===== Data provided

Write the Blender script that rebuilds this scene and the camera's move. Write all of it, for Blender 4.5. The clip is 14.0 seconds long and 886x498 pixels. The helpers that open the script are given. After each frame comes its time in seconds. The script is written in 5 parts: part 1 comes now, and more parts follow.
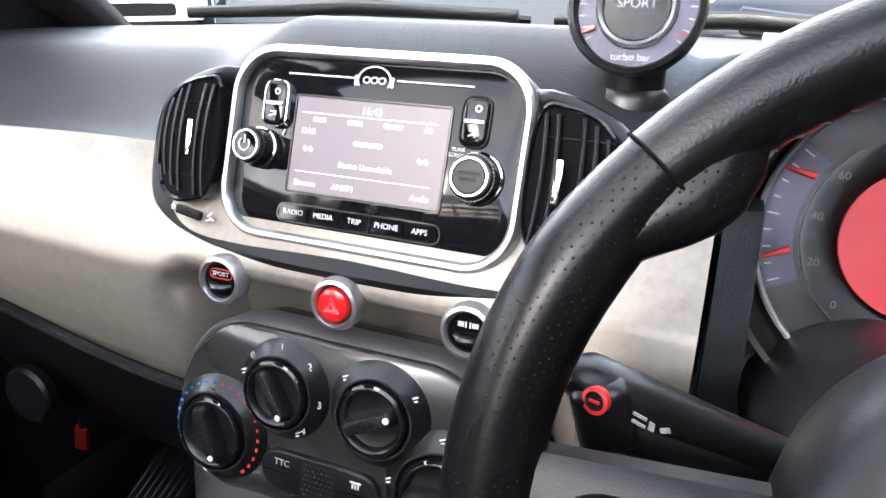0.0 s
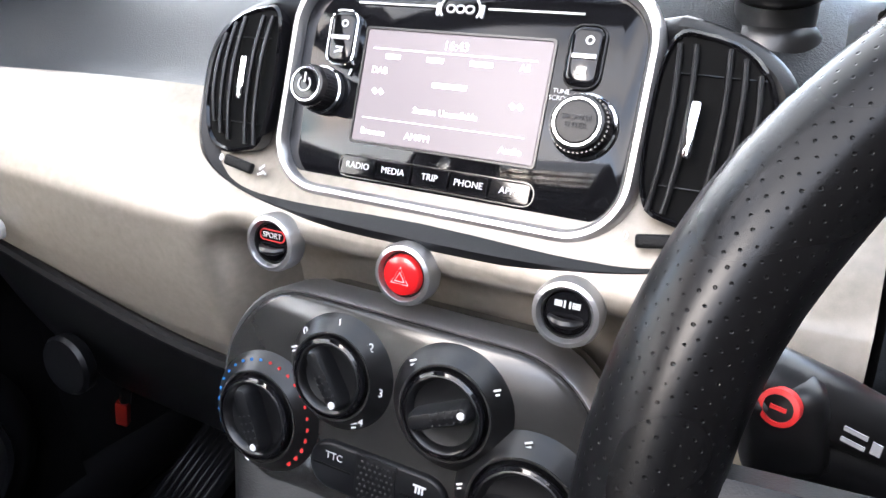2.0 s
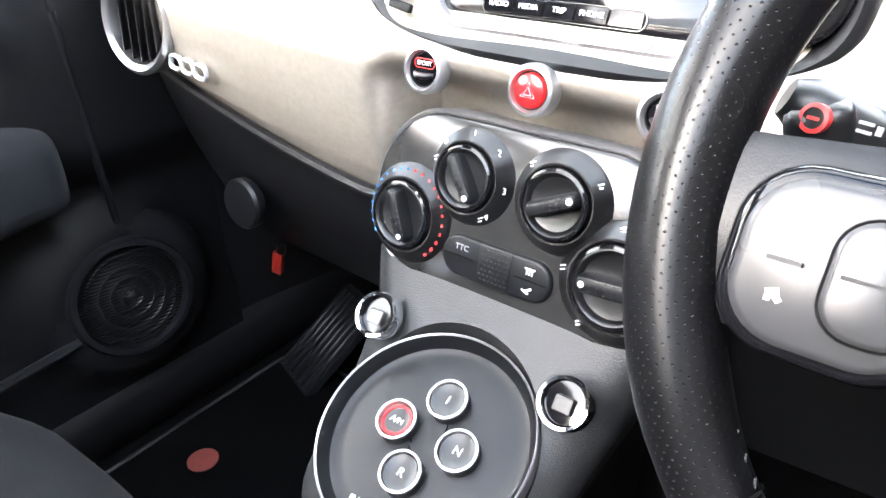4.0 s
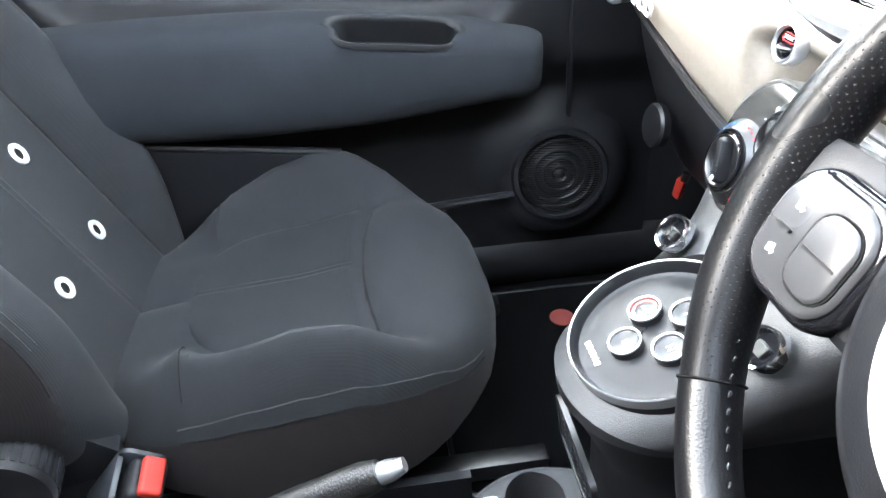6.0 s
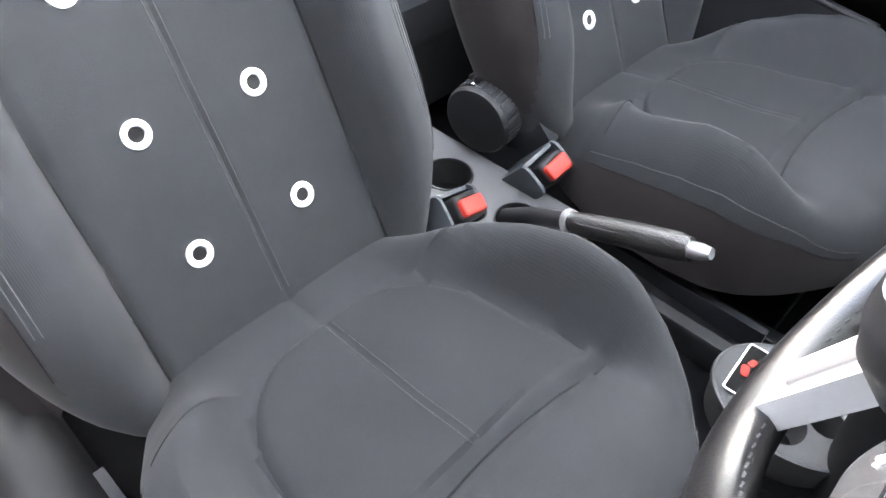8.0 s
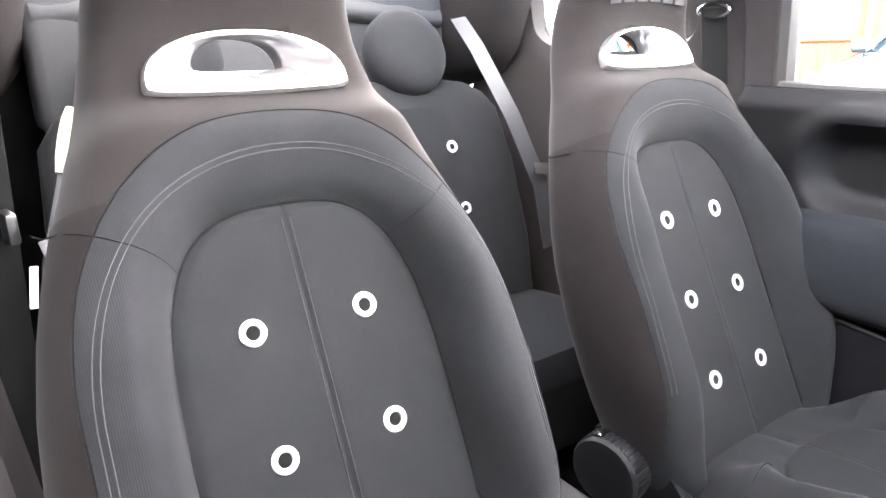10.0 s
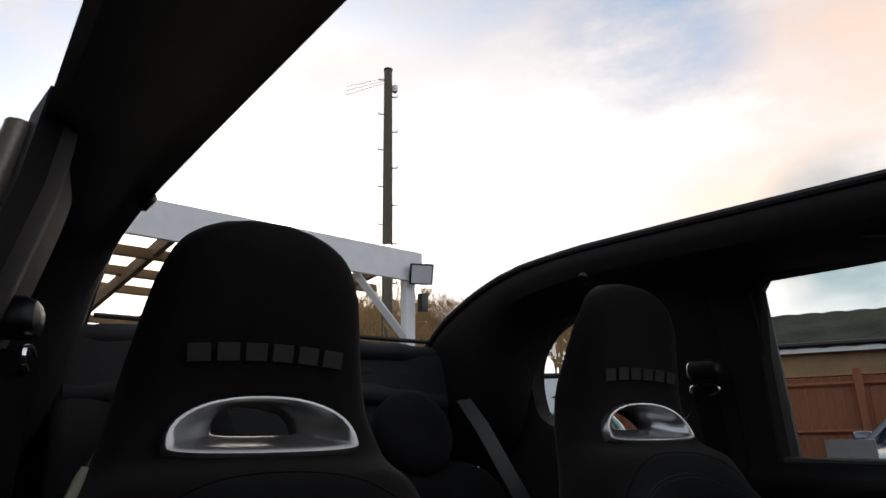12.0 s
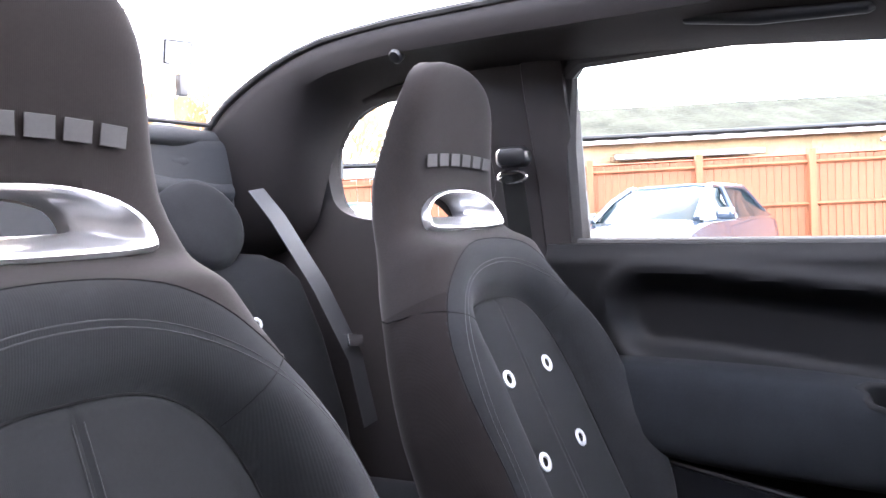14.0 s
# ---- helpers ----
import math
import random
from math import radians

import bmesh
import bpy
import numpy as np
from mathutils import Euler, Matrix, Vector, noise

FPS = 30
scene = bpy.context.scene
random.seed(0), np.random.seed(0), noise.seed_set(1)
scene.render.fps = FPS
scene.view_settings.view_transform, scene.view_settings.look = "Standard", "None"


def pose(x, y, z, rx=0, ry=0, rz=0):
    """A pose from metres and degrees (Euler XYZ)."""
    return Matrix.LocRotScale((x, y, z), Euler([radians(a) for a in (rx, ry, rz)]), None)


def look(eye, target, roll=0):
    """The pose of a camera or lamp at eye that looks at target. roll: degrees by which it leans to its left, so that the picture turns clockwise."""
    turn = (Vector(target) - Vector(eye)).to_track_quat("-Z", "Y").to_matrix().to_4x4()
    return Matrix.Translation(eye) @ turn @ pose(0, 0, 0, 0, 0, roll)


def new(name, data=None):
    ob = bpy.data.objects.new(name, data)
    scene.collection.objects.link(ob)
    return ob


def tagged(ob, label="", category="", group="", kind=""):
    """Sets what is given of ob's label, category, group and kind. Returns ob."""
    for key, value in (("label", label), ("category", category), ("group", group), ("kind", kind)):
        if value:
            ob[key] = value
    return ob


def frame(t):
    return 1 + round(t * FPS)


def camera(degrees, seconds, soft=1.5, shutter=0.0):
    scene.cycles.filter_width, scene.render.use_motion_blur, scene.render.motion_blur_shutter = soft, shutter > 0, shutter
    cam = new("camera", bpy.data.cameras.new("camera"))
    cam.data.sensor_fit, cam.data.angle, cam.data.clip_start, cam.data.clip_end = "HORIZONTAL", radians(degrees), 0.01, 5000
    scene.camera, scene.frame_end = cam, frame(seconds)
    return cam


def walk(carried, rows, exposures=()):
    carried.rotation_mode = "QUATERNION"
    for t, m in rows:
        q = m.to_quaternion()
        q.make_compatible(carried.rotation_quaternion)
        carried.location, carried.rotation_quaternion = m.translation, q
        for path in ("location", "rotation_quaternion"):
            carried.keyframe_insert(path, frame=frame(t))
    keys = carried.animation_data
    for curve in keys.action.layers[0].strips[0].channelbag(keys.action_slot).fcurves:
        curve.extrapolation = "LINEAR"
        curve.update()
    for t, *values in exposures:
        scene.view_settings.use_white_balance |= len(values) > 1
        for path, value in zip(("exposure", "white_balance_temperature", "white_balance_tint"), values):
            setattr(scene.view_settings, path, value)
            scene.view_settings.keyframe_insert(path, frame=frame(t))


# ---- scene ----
cam = camera(66.7, 14.0)
PATH = [
    (0, (0.203, -0.313, 1.074), (-0.488, 1.376, 0.255), -0.0),
    (0.5, (0.172, -0.245, 1.061), (-0.616, 1.399, 0.24), -0.5),
    (1, (0.164, -0.241, 1.061), (-0.664, 1.386, 0.243), -0.6),
    (1.5, (0.161, -0.251, 1.055), (-0.656, 1.377, 0.229), -0.3),
    (2, (0.16, -0.27, 1.031), (-0.651, 1.354, 0.193), 0.4),
    (2.5, (0.164, -0.298, 1.003), (-0.669, 1.304, 0.142), 0.5),
    (3, (0.173, -0.324, 0.984), (-0.715, 1.233, 0.097), 0.4),
    (3.2, (0.178, -0.332, 0.981), (-0.741, 1.197, 0.077), 0.2),
    (5.3, (0.338, -0.399, 1.031), (-1.107, 0.449, -0.063), -1.7),
    (5.5, (0.363, -0.382, 1.035), (-1.153, 0.323, -0.062), -1.9),
    (6, (0.412, -0.335, 1.05), (-1.229, -0.16, -0.08), -2.7),
    (6.5, (0.459, -0.301, 1.055), (-1.036, -0.606, -0.238), -3.4),
    (7, (0.507, -0.259, 1.053), (-0.764, -0.861, -0.369), -4.0),
    (7.2, (0.531, -0.228, 1.054), (-0.57, -0.963, -0.445), -4.4),
    (9.3, (0.618, -0.184, 1.091), (-0.395, -1.53, 0.013), -1.4),
    (9.5, (0.621, -0.182, 1.091), (-0.424, -1.601, 0.145), -1.4),
    (10, (0.628, -0.183, 1.087), (-0.488, -1.742, 0.516), -1.1),
    (10.5, (0.629, -0.18, 1.086), (-0.528, -1.794, 0.848), -1.0),
    (11, (0.636, -0.179, 1.077), (-0.527, -1.804, 1.179), -0.9),
    (11.5, (0.642, -0.166, 1.063), (-0.485, -1.755, 1.513), -0.9),
    (12, (0.651, -0.16, 1.055), (-0.474, -1.718, 1.607), -1.1),
    (12.5, (0.653, -0.167, 1.058), (-0.48, -1.722, 1.604), -1.4),
    (13, (0.637, -0.2, 1.054), (-0.524, -1.779, 1.447), -1.8),
    (13.5, (0.63, -0.259, 1.062), (-0.738, -1.71, 1.22), -2.2),
    (14, (0.617, -0.312, 1.06), (-1.019, -1.46, 0.984), -2.7),
]
walk(cam, [(t, look(eye, target, roll)) for t, eye, target, roll in PATH],
     [(0, 1.30, 6150, 14), (1.5, 1.30, 6150, 14), (2.0, 1.45, 6200, 14), (2.5, 2.05, 6250, 14), (3.2, 2.75, 6300, 13), (5.3, 3.15, 6250, 8), (6, 3.65, 6150, 7), (7.2, 4.05, 6200, 9), (9.3, 3.95, 6900, 14),
      (9.8, 3.85, 6900, 15), (10.5, 2.95, 6750, 18), (10.9, 1.6, 6600, 18), (11.2, 0.3, 6550, 16), (11.5, -1.0, 6450, 14), (12, -2.1, 6500, 12), (13, -2.2, 6500, 12), (13.4, -1.3, 6400, 13),
      (13.6, -0.1, 6350, 15), (14, 2.45, 6250, 20)])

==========

▸ **Aim**
Make an exact copy of the listing above. Do not include the pictures.

▸ **Exercise output**
Write the Blender script that rebuilds this scene and the camera's move. Write all of it, for Blender 4.5. The clip is 14.0 seconds long and 886x498 pixels. The helpers that open the script are given. After each frame comes its time in seconds. The script is written in 5 parts: part 1 comes now, and more parts follow.
0.0 s
2.0 s
4.0 s
6.0 s
8.0 s
10.0 s
12.0 s
14.0 s
# ---- helpers ----
import math
import random
from math import radians

import bmesh
import bpy
import numpy as np
from mathutils import Euler, Matrix, Vector, noise

FPS = 30
scene = bpy.context.scene
random.seed(0), np.random.seed(0), noise.seed_set(1)
scene.render.fps = FPS
scene.view_settings.view_transform, scene.view_settings.look = "Standard", "None"


def pose(x, y, z, rx=0, ry=0, rz=0):
    """A pose from metres and degrees (Euler XYZ)."""
    return Matrix.LocRotScale((x, y, z), Euler([radians(a) for a in (rx, ry, rz)]), None)


def look(eye, target, roll=0):
    """The pose of a camera or lamp at eye that looks at target. roll: degrees by which it leans to its left, so that the picture turns clockwise."""
    turn = (Vector(target) - Vector(eye)).to_track_quat("-Z", "Y").to_matrix().to_4x4()
    return Matrix.Translation(eye) @ turn @ pose(0, 0, 0, 0, 0, roll)


def new(name, data=None):
    ob = bpy.data.objects.new(name, data)
    scene.collection.objects.link(ob)
    return ob


def tagged(ob, label="", category="", group="", kind=""):
    """Sets what is given of ob's label, category, group and kind. Returns ob."""
    for key, value in (("label", label), ("category", category), ("group", group), ("kind", kind)):
        if value:
            ob[key] = value
    return ob


def frame(t):
    return 1 + round(t * FPS)


def camera(degrees, seconds, soft=1.5, shutter=0.0):
    scene.cycles.filter_width, scene.render.use_motion_blur, scene.render.motion_blur_shutter = soft, shutter > 0, shutter
    cam = new("camera", bpy.data.cameras.new("camera"))
    cam.data.sensor_fit, cam.data.angle, cam.data.clip_start, cam.data.clip_end = "HORIZONTAL", radians(degrees), 0.01, 5000
    scene.camera, scene.frame_end = cam, frame(seconds)
    return cam


def walk(carried, rows, exposures=()):
    carried.rotation_mode = "QUATERNION"
    for t, m in rows:
        q = m.to_quaternion()
        q.make_compatible(carried.rotation_quaternion)
        carried.location, carried.rotation_quaternion = m.translation, q
        for path in ("location", "rotation_quaternion"):
            carried.keyframe_insert(path, frame=frame(t))
    keys = carried.animation_data
    for curve in keys.action.layers[0].strips[0].channelbag(keys.action_slot).fcurves:
        curve.extrapolation = "LINEAR"
        curve.update()
    for t, *values in exposures:
        scene.view_settings.use_white_balance |= len(values) > 1
        for path, value in zip(("exposure", "white_balance_temperature", "white_balance_tint"), values):
            setattr(scene.view_settings, path, value)
            scene.view_settings.keyframe_insert(path, frame=frame(t))


# ---- scene ----
cam = camera(66.7, 14.0)
PATH = [
    (0, (0.203, -0.313, 1.074), (-0.488, 1.376, 0.255), -0.0),
    (0.5, (0.172, -0.245, 1.061), (-0.616, 1.399, 0.24), -0.5),
    (1, (0.164, -0.241, 1.061), (-0.664, 1.386, 0.243), -0.6),
    (1.5, (0.161, -0.251, 1.055), (-0.656, 1.377, 0.229), -0.3),
    (2, (0.16, -0.27, 1.031), (-0.651, 1.354, 0.193), 0.4),
    (2.5, (0.164, -0.298, 1.003), (-0.669, 1.304, 0.142), 0.5),
    (3, (0.173, -0.324, 0.984), (-0.715, 1.233, 0.097), 0.4),
    (3.2, (0.178, -0.332, 0.981), (-0.741, 1.197, 0.077), 0.2),
    (5.3, (0.338, -0.399, 1.031), (-1.107, 0.449, -0.063), -1.7),
    (5.5, (0.363, -0.382, 1.035), (-1.153, 0.323, -0.062), -1.9),
    (6, (0.412, -0.335, 1.05), (-1.229, -0.16, -0.08), -2.7),
    (6.5, (0.459, -0.301, 1.055), (-1.036, -0.606, -0.238), -3.4),
    (7, (0.507, -0.259, 1.053), (-0.764, -0.861, -0.369), -4.0),
    (7.2, (0.531, -0.228, 1.054), (-0.57, -0.963, -0.445), -4.4),
    (9.3, (0.618, -0.184, 1.091), (-0.395, -1.53, 0.013), -1.4),
    (9.5, (0.621, -0.182, 1.091), (-0.424, -1.601, 0.145), -1.4),
    (10, (0.628, -0.183, 1.087), (-0.488, -1.742, 0.516), -1.1),
    (10.5, (0.629, -0.18, 1.086), (-0.528, -1.794, 0.848), -1.0),
    (11, (0.636, -0.179, 1.077), (-0.527, -1.804, 1.179), -0.9),
    (11.5, (0.642, -0.166, 1.063), (-0.485, -1.755, 1.513), -0.9),
    (12, (0.651, -0.16, 1.055), (-0.474, -1.718, 1.607), -1.1),
    (12.5, (0.653, -0.167, 1.058), (-0.48, -1.722, 1.604), -1.4),
    (13, (0.637, -0.2, 1.054), (-0.524, -1.779, 1.447), -1.8),
    (13.5, (0.63, -0.259, 1.062), (-0.738, -1.71, 1.22), -2.2),
    (14, (0.617, -0.312, 1.06), (-1.019, -1.46, 0.984), -2.7),
]
walk(cam, [(t, look(eye, target, roll)) for t, eye, target, roll in PATH],
     [(0, 1.30, 6150, 14), (1.5, 1.30, 6150, 14), (2.0, 1.45, 6200, 14), (2.5, 2.05, 6250, 14), (3.2, 2.75, 6300, 13), (5.3, 3.15, 6250, 8), (6, 3.65, 6150, 7), (7.2, 4.05, 6200, 9), (9.3, 3.95, 6900, 14),
      (9.8, 3.85, 6900, 15), (10.5, 2.95, 6750, 18), (10.9, 1.6, 6600, 18), (11.2, 0.3, 6550, 16), (11.5, -1.0, 6450, 14), (12, -2.1, 6500, 12), (13, -2.2, 6500, 12), (13.4, -1.3, 6400, 13),
      (13.6, -0.1, 6350, 15), (14, 2.45, 6250, 20)])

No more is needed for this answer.